Suharto lengser pada bulan mei 1998 setelah berkuasa selama lebih dari tiga dekade karena beresonasi dengan tekanan-tekanan internasional yang begitu kuat dari IMF, serta perpecahan dikalangan tentara dan elit politik dan hal terpenting adalah Suharto telah kehilangan dukungan dari cabinet dan parlemennya. Suharto menyerahkan kekuasaan pada wakilnya yakni Habibie, yang kemudian memimpin satu pemerintahan transisi hingga November 1999.


Berbagai gerakan kelompok rakyat indonesia di Jawa memanfaatkan kesempatan politik dari periode transisi politik selama delapanbelas bulan yang berlanjut pada upaya melancarkan aksi-aksi pendudukan atas tanah-tanah yang sebelumnya berada di bawah kendali perkebunan-perkebunan milik pemerintah dan swasta, juga perhutani. Beberapa istilah baru seperti reclaiming gerakan petani, Land Reform. Pembaruan agrarian, reforma agraria, segera menjadi begitu popular dikalangan aktivis gerakan agrarian, mereka juga menggunakan periode transisi politik ini untuk mendirikan organisasi-organisasi petani lokal, yang dilanjutkan dengan pengembangan jaringan. Federasi-federasi dari berbagai organisasi petani lokal dan organisai non pemerintah (LSM). Menjadi sebuah koalisi, konsorsium perbaruan agraria (KPA), didirikan pada tahun 1995 pada era Suharto, mengembangkan studi-studi kritik atas agraria pada kebijakan-kebijakan agraria di masa ordebaru. Menerbitkan buku-buku dan paper-paper posisi dan melaksanakan pelatihan dan lokakarya untuk meningkatkan kesadaran dan memberikan suatu pandangan baru atas apa yang disebut dengan land reform.

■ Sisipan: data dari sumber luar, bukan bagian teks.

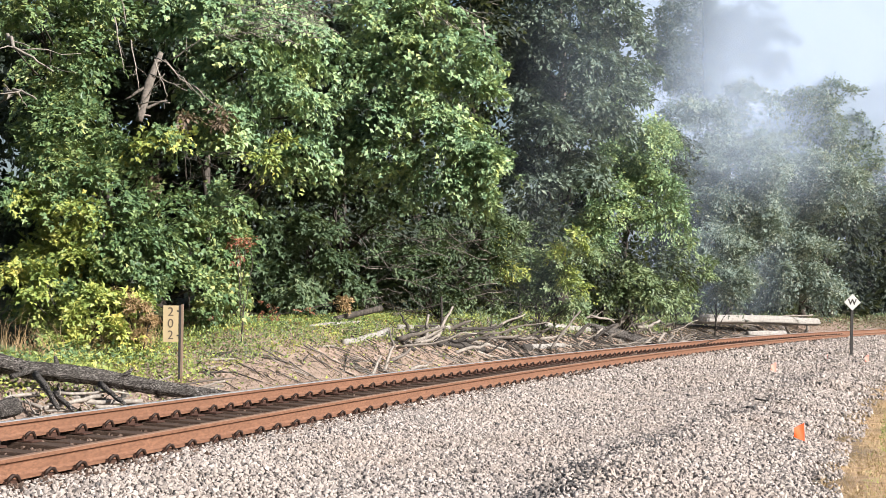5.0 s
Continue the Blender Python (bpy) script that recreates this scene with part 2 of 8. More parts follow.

Seorang pakar sekaligus pendiri KPA setelah mempelajari elit-elit politik di Negara-negara paska kolonial menerapkan reforma agraria yang di jalankan Negara pada akhirnya menghianati petani karena kepentingan politik mereka. KPA juga meluncurkan kampanye terkoordinasi dengan angota-anggota LSM nya dan banyak ilmuan terkait melancarkan kritik yang keras pada pemerintahan ordebaru atas kebijakan tanah yang hanya melahirkan kesenjangan dan konflik tanah. Kritik tersebut menjadi basis bagi KPA untuk mempromosikan kebutuhan akan kebijakan land reform adalah UUPA 1960. KPA memandang UU tersebut sebagai sebuah hokum nasional yang mengusung prinsip fungsi atas tanah dan mewujudkan terciptanya keadilan sosial melalui restrukturisasi penguasaan kepemilikan dan penggunaan tanah selalu dikalahkan oleh kepentingan nasional yang di pegang oleh pemerintah ordebaru. 

Rezim Suharto malah membuat perundang-undangan agraria dan sumberdaya alam yang baru, seperti UU 2/1967 mengenai penanaman modal asing yang bertentangan dari prinsip fungsi-fungsi sosial atas tanah dari UUPA 1960 yang dalam hal ini penanaman modal asing sama saja mengembalikan kebijakan seperti zaman kolonial. Menurut KPA posisi dominasi Negara dengan hal yang demikian itu hanya dimanfaatkan untuk kepentingan Rezim Suharto untuk mengejar pertumbuhan ekonomi tanpa menyediakan bagi rakyat miskin pedesaan, petani subsisten buruh dan penggarap, kaum miskin kota serta banyak yang terpinggirkan lainnya, sehingga rakyat indonesia seperti menjadi buruh di negri sendiri dengan dominasi investasi dan modal asing yang menguasai serta mengeksploitasi berbagai sumber daya alam dan sector-sektor strategis lainnya yang hanya di kuasai oleh rezim ordebaru saat itu. Sehingga KPA, LSM dan berbagai organisasi masa kala itu turut berjuang untuk mengembalikan semangat UUPA 1960, mempromosikan land reform dan penyempurnaan UUPA 1960.